Chrissie Hynde's rape comments don't help victims or men
WHEN do you get a free pass to rape a woman?
Because we've all been scratching our heads about the answer to this one, Chrissie Hynde has given us some valuable guidelines in a Sunday Times Magazine interview.
'You know, if you don't want to entice a rapist, don't wear high heels so you can't run from him,' the former rock and roll star told her (presumably horrified) interviewer.
If a woman is being 'lairy' and 'provocative' in the street after a few drinks, she added, then 'who else's fault can it be' if she ends up getting raped? Who else's, indeed? Not the perpetrator's, that's for sure.
The specific instances when rape doesn't end up the fault of the victim are apparently confined to when a woman is 'walking around and…very modestly dressed and…keeping to [herself].'
Otherwise, like Hynde when she was taken to an empty house by a member of a motorcycle gang at the age of 21 and forced to perform sexual acts under the threat of violence, you're practically asking for it. In her own words, 'If you play with fire, you get burnt.'
The idea that sexual assault is a natural occurrence, ready to engulf passing women in its flames, is one as damaging and insulting to women as it is to men.
This persistent belief that men are naturally inclined towards rape, and that women have to dress or act or behave accordingly because otherwise it'll just end up happening, is one that prevents so many assaults from being reported or prosecuted every year.
Rape is not a natural disaster, and men are not prowling animals whose natural instincts would be kept under control if only women would just stop putting on fishnets or getting drunk or looking so damn sexy all the time.
However, it has consistently been found in psychological studies that rapists do believe all men rape - which helps them to justify their actions to themselves.
When I was 21, I got on a night bus home after an evening spent at the pub with friends in London.

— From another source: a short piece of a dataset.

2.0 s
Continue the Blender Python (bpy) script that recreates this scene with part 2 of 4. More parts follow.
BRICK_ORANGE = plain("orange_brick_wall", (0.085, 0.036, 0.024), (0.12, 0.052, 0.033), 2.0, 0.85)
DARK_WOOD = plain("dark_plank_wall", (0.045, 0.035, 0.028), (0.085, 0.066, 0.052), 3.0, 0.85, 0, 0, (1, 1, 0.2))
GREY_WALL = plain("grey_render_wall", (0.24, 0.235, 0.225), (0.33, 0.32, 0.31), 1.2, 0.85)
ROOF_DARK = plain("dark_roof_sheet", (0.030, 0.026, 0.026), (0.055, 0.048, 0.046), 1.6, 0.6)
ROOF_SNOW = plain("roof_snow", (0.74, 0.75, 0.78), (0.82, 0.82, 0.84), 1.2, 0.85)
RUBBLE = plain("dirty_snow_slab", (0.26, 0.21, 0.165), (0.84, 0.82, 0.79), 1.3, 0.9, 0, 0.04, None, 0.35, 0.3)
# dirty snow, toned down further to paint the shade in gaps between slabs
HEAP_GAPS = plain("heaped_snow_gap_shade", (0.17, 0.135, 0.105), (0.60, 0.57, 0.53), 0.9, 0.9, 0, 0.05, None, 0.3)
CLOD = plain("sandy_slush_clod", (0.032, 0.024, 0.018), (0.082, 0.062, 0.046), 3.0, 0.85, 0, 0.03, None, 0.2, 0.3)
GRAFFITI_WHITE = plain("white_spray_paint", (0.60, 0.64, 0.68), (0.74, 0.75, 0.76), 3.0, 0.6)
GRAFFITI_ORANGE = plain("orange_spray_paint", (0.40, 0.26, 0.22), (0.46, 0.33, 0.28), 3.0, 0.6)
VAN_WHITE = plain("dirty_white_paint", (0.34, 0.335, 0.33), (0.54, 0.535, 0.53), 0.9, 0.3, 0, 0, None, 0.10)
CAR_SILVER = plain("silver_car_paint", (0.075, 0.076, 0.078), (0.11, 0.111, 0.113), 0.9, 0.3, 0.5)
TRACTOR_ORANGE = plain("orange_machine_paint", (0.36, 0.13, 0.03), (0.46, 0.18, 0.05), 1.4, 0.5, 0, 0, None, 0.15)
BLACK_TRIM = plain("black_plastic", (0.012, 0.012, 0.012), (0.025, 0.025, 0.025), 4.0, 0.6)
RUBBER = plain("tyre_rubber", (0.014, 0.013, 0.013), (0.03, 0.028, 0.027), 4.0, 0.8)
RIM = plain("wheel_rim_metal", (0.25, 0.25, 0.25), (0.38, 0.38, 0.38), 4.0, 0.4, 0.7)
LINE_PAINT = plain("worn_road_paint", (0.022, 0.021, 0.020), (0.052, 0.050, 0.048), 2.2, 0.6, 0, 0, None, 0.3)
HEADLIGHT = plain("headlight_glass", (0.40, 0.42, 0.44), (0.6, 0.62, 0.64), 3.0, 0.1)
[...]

A middle-aged man sat down beside me, trapped me in my seat and ran his hand up my thigh, asking me whether I was 'one of those drunk single girls who's been on a big night out'.

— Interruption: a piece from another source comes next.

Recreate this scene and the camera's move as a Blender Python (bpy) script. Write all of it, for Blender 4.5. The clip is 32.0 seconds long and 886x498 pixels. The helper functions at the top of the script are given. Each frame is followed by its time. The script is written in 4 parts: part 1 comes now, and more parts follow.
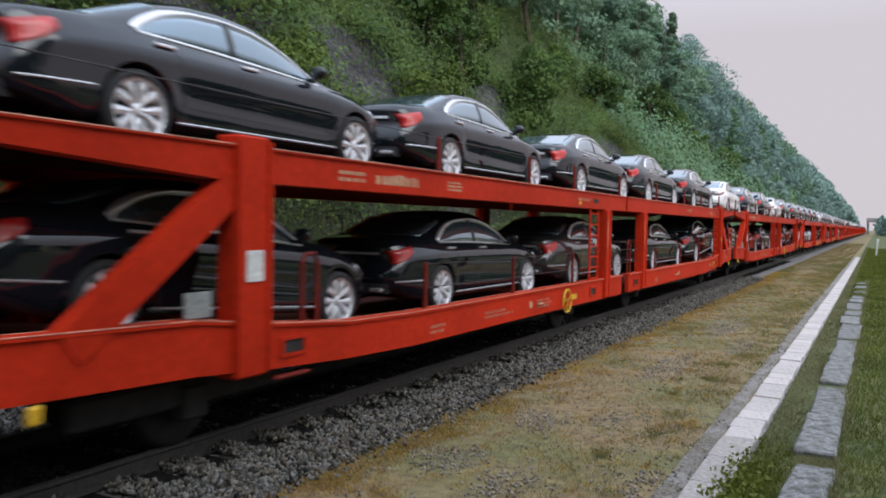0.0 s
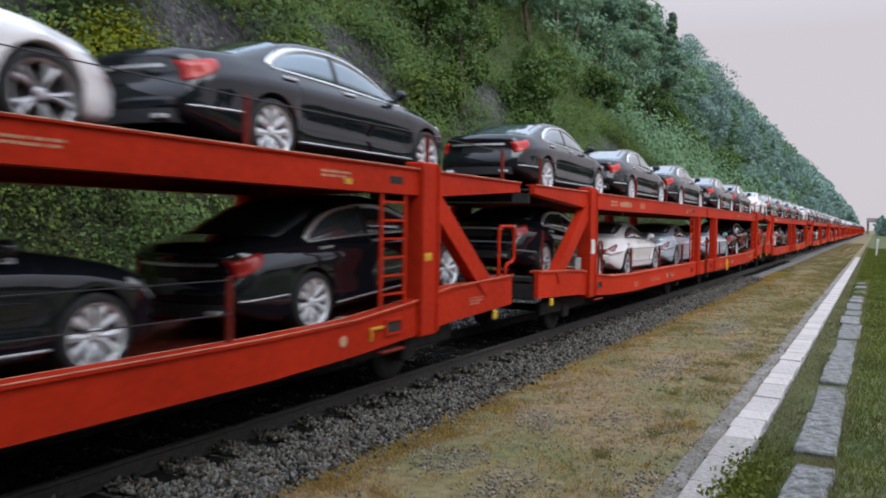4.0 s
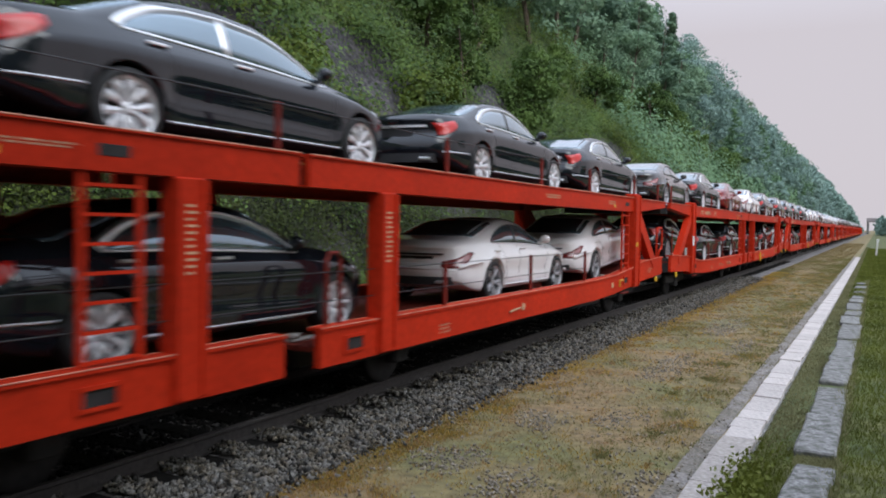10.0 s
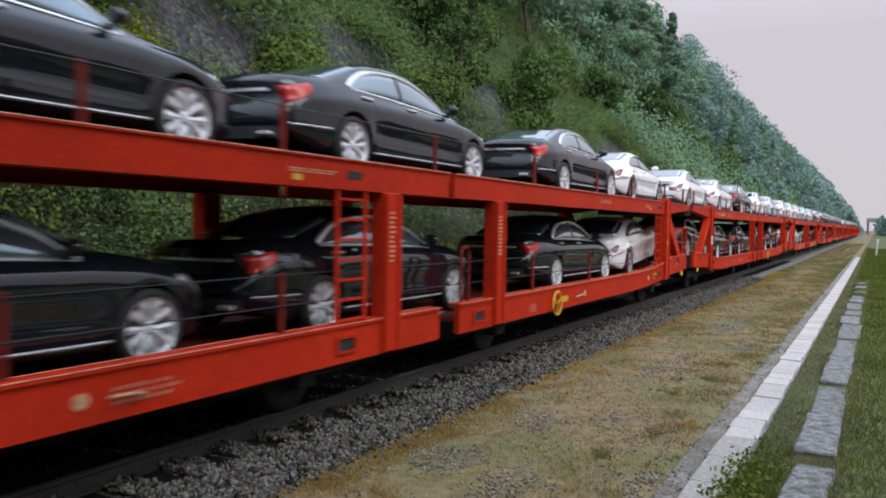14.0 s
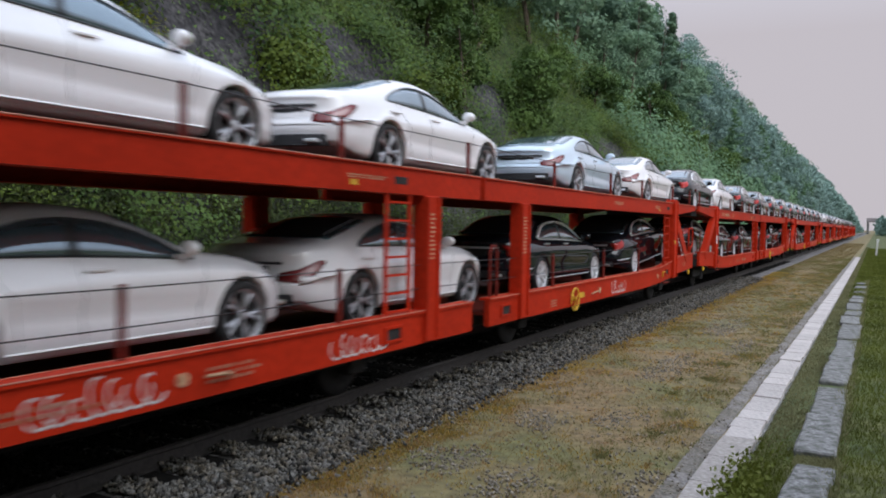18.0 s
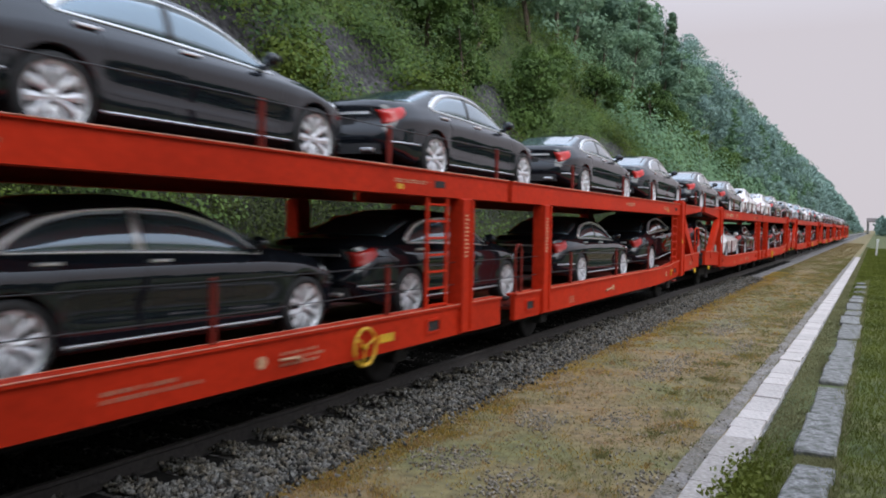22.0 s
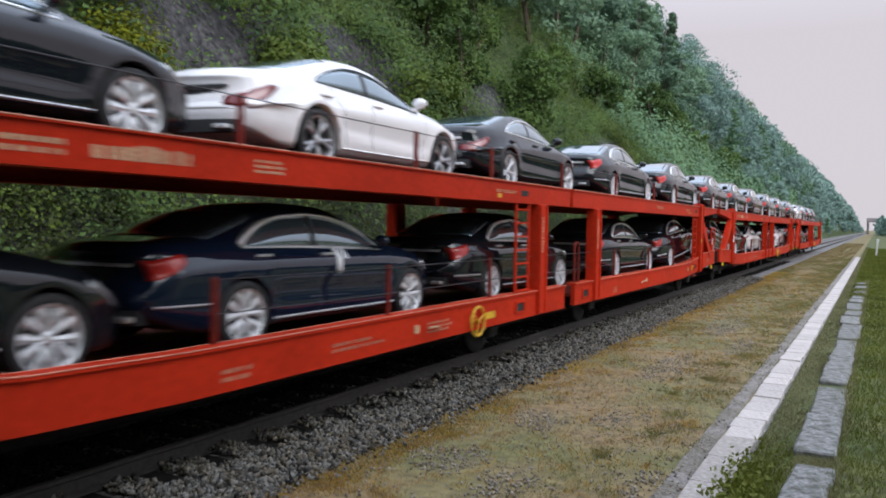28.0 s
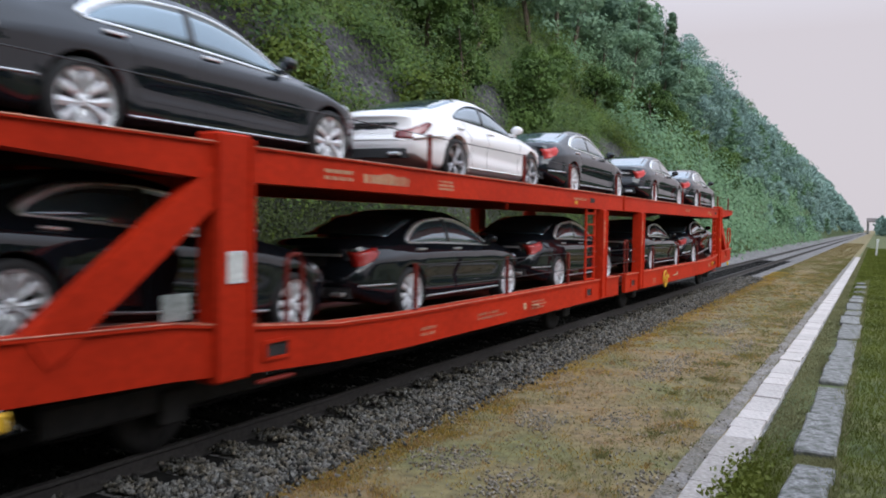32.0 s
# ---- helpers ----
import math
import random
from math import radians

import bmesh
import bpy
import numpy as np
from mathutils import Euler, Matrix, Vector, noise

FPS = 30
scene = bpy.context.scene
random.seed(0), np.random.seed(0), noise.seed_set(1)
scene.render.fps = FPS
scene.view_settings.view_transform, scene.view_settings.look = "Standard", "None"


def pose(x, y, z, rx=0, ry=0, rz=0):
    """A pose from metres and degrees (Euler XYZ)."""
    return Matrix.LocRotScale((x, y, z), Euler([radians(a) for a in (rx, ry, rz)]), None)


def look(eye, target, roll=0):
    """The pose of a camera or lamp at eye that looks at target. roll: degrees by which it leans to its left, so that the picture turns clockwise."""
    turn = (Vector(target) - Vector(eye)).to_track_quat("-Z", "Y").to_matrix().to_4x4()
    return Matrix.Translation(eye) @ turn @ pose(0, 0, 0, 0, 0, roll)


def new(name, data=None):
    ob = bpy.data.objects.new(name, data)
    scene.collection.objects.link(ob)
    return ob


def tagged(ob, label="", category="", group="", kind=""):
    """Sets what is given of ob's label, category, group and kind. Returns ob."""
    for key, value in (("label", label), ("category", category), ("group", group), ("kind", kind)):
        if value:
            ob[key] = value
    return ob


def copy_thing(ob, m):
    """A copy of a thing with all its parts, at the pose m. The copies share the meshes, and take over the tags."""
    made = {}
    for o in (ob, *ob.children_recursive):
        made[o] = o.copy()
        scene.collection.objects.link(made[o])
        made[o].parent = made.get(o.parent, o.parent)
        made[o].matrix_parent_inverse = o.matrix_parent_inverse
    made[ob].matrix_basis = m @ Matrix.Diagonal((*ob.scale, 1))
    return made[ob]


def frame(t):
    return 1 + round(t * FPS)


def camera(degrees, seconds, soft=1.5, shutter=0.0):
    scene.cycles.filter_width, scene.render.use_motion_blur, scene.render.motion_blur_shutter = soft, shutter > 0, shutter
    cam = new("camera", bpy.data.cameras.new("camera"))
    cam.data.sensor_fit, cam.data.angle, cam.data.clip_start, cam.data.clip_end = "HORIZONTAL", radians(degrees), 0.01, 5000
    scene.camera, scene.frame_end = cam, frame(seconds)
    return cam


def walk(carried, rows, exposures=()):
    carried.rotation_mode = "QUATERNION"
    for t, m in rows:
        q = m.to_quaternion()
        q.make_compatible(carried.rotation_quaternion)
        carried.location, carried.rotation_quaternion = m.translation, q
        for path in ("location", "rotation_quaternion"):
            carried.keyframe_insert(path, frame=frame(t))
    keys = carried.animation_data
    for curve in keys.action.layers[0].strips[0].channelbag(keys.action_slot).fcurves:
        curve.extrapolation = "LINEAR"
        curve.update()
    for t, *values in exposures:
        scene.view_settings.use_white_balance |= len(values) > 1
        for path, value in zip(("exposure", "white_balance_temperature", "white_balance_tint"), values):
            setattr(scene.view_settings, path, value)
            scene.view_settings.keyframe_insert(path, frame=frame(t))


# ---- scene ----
# camera: stands still beside the line
EYE = (0.0, 0.0, 2.07)
YAW, PITCH, ROLL = radians(28.471), radians(-1.843), 0.922
cam = camera(58.107, 32.0, soft=1.9, shutter=0.22)
AIM = (EYE[0] - math.sin(YAW) * math.cos(PITCH) * 10, EYE[1] + math.cos(YAW) * math.cos(PITCH) * 10, EYE[2] + math.sin(PITCH) * 10)
walk(cam, [(0.0, look(EYE, AIM, ROLL)), (32.0, look(EYE, AIM, ROLL))],
     [(0.0, 0.06), (15.0, 0.06), (17.0, -0.08), (18.0, -0.16), (19.4, -0.22), (20.2, -0.08), (21.2, 0.06), (26.0, 0.06), (28.0, 0.14), (32.0, 0.12)])

# way of the train towards the camera: seconds, metres
TRAVEL = [(0.0, 0.10), (1.0, 12.95), (2.0, 26.0), (3.0, 39.05), (4.0, 52.4), (5.0, 65.8), (6.0, 79.4), (7.0, 93.1),
          (8.0, 107.08), (9.0, 121.16), (10.0, 135.57), (11.0, 150.1), (12.0, 164.7), (13.0, 179.5), (14.0, 194.5),
          (15.0, 209.7), (16.0, 224.8), (17.0, 239.95), (18.0, 255.55), (19.0, 270.9), (20.0, 286.05), (21.0, 301.25),
          (22.0, 316.6), (23.0, 331.7), (24.0, 346.8), (25.0, 361.8), (26.0, 376.8), (27.0, 391.8), (28.0, 406.78),
          (29.0, 421.7), (30.0, 436.4), (31.0, 451.0), (32.0, 465.34)]
TRACK_X = -6.38
PITCH_LEN = 31.0
WAGON_Y0 = 2.30          # start of the first wagon at the clip's start
N_WAGONS = 16

# ---- light: an overcast afternoon ----
world = bpy.data.worlds.new("overcast_sky")
scene.world = world
world.use_nodes = True
wn = world.node_tree.nodes
wl = world.node_tree.links
wn.clear()
sky = wn.new("ShaderNodeTexSky")
sky.sky_type = "NISHITA"
sky.sun_disc = False
sky.sun_elevation, sky.sun_rotation = radians(62), radians(60)
sky.air_density, sky.dust_density = 1.0, 4.0
sky_gain = wn.new("ShaderNodeVectorMath")
sky_gain.operation = "SCALE"
sky_gain.inputs["Scale"].default_value = 0.08
# overcast: the cloud grows three times lighter from the horizon to the zenith
heading = wn.new("ShaderNodeTexCoord")
axes = wn.new("ShaderNodeSeparateXYZ")
rise = wn.new("ShaderNodeMapRange")
rise.inputs["From Min"].default_value, rise.inputs["From Max"].default_value = 0.22, 0.85
cloud = wn.new("ShaderNodeMixRGB")
cloud.inputs["Color1"].default_value = (0.634, 0.594, 0.645, 1)
cloud.inputs["Color2"].default_value = (1.48, 1.72, 2.16, 1)
blend = wn.new("ShaderNodeMixRGB")
blend.inputs["Fac"].default_value = 0.95
back = wn.new("ShaderNodeBackground")
back.inputs["Strength"].default_value = 1.0
wout = wn.new("ShaderNodeOutputWorld")
wl.new(heading.outputs["Generated"], axes.inputs[0])
wl.new(axes.outputs["Z"], rise.inputs["Value"])
wl.new(rise.outputs[0], cloud.inputs["Fac"])
wl.new(sky.outputs[0], sky_gain.inputs[0])
wl.new(sky_gain.outputs[0], blend.inputs["Color1"])
wl.new(cloud.outputs[0], blend.inputs["Color2"])
wl.new(blend.outputs[0], back.inputs["Color"])
wl.new(back.outputs[0], wout.inputs["Surface"])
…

I told him a catalogue of creative lies: that I was a nurse returning from a shift, my husband was at home and our baby was waiting for me.

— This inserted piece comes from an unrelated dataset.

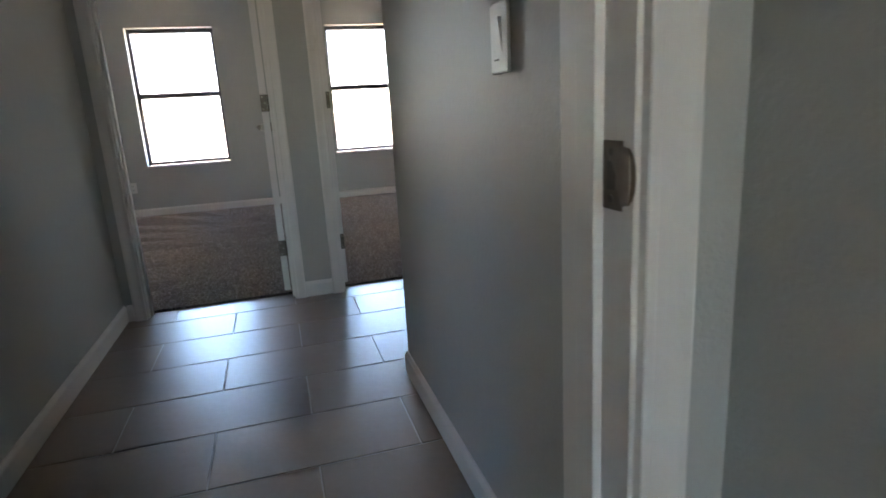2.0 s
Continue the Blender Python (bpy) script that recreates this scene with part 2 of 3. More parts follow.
def slab_with_holes(u0, u1, z0, z1, v0, v1, holes, along='x'):
    """A wall of thickness v0..v1 with rectangular openings (u0, u1, z0, z1) that go right through it."""
    bm = bmesh.new()
    us = sorted({u0, u1, *[h[k] for h in holes for k in (0, 1)]})
    zs = sorted({z0, z1, *[h[k] for h in holes for k in (2, 3)]})
    us = [u for u in us if u0 <= u <= u1]
    zs = [z for z in zs if z0 <= z <= z1]

    def solid(i, j):
        if not (0 <= i < len(us) - 1 and 0 <= j < len(zs) - 1):
            return False
        cu, cz = (us[i] + us[i + 1]) / 2, (zs[j] + zs[j + 1]) / 2
        return not any(h[0] < cu < h[1] and h[2] < cz < h[3] for h in holes)

    cache = {}

    def vert(u, v, z):
        key = (round(u, 5), round(v, 5), round(z, 5))
        if key not in cache:
            cache[key] = bm.verts.new((u, v, z) if along == 'x' else (v, u, z))
        return cache[key]

    for i in range(len(us) - 1):
        for j in range(len(zs) - 1):
            if not solid(i, j):
                continue
            a, b, c, d = us[i], us[i + 1], zs[j], zs[j + 1]
            for v in (v0, v1):
                bm.faces.new([vert(a, v, c), vert(b, v, c), vert(b, v, d), vert(a, v, d)])
            if not solid(i - 1, j):
                bm.faces.new([vert(a, v0, c), vert(a, v1, c), vert(a, v1, d), vert(a, v0, d)])
            if not solid(i + 1, j):
                bm.faces.new([vert(b, v0, c), vert(b, v1, c), vert(b, v1, d), vert(b, v0, d)])
            if not solid(i, j - 1):
                bm.faces.new([vert(a, v0, c), vert(b, v0, c), vert(b, v1, c), vert(a, v1, c)])
            if not solid(i, j + 1):
                bm.faces.new([vert(a, v0, d), vert(b, v0, d), vert(b, v1, d), vert(a, v1, d)])
    return bm


def wall(name, u0, u1, v0, v1, holes=(), along='x', mat=None, z1=2.44, label=""):
    return thing(name, slab_with_holes(u0, u1, -0.05, z1, v0, v1, list(holes), along), mat or M_WALL,
                 label or "grey painted interior wall with knockdown texture", "wall", kind="structure")


def prism(profile, length):
    """A moulding: the profile (y, z) swept along x from 0 to length."""
    bm = bmesh.new()
    a = [bm.verts.new((0, y, z)) for y, z in profile]
    b = [bm.verts.new((length, y, z)) for y, z in profile]
    k = len(profile)
    for i in range(k):
        bm.faces.new((a[i], a[(i + 1) % k], b[(i + 1) % k], b[i]))
    bm.faces.new(a[::-1])
    bm.faces.new(b)
    return bm


BASE_PROFILE = [(0, 0), (0.013, 0), (0.013, 0.066), (0.0115, 0.072), (0.0085, 0.077), (0.0065, 0.083), (0.004, 0.086), (0, 0.086)]


def baseboard(parent, start, end, side, z=0.004):
    """A skirting board from start to end (x, y) that stands out towards side, a unit (x, y)."""
    s, e = Vector((*start, z)), Vector((*end, z))
    d = (e - s).normalized()
    left = Vector((-d.y, d.x, 0))
    if left.dot(Vector((*side, 0))) < 0:
        s, e, d = e, s, -d
        left = -left
    m = Matrix((( d.x, left.x, 0, s.x), (d.y, left.y, 0, s.y), (0, 0, 1, s.z), (0, 0, 0, 1)))
    return part("baseboard_length", prism(BASE_PROFILE, (e - s).length), M_TRIM, parent, at=m)


CASING_PROFILE = [(0, 0), (0.010, 0), (0.0115, 0.002), (0.0115, 0.012), (0.0103, 0.014), (0.0118, 0.026), (0.0138, 0.037), (0.0156, 0.045), (0.0156, 0.054), (0.0142, 0.057), (0, 0.057)]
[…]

He apologised and got off the bus at the next stop.
In a society that believes there are 'certain types of girls' who are up for grabs, perpetrators only start feeling guilt when they're told you don't fit into the 'asking for it' category.
I feel sorry for Chrissie Hynde, believing all her life that she was to blame for a vicious sexual assault because she fit into one of those categories. Chrissie, it wasn't your fault - and it isn't any other victim's, either.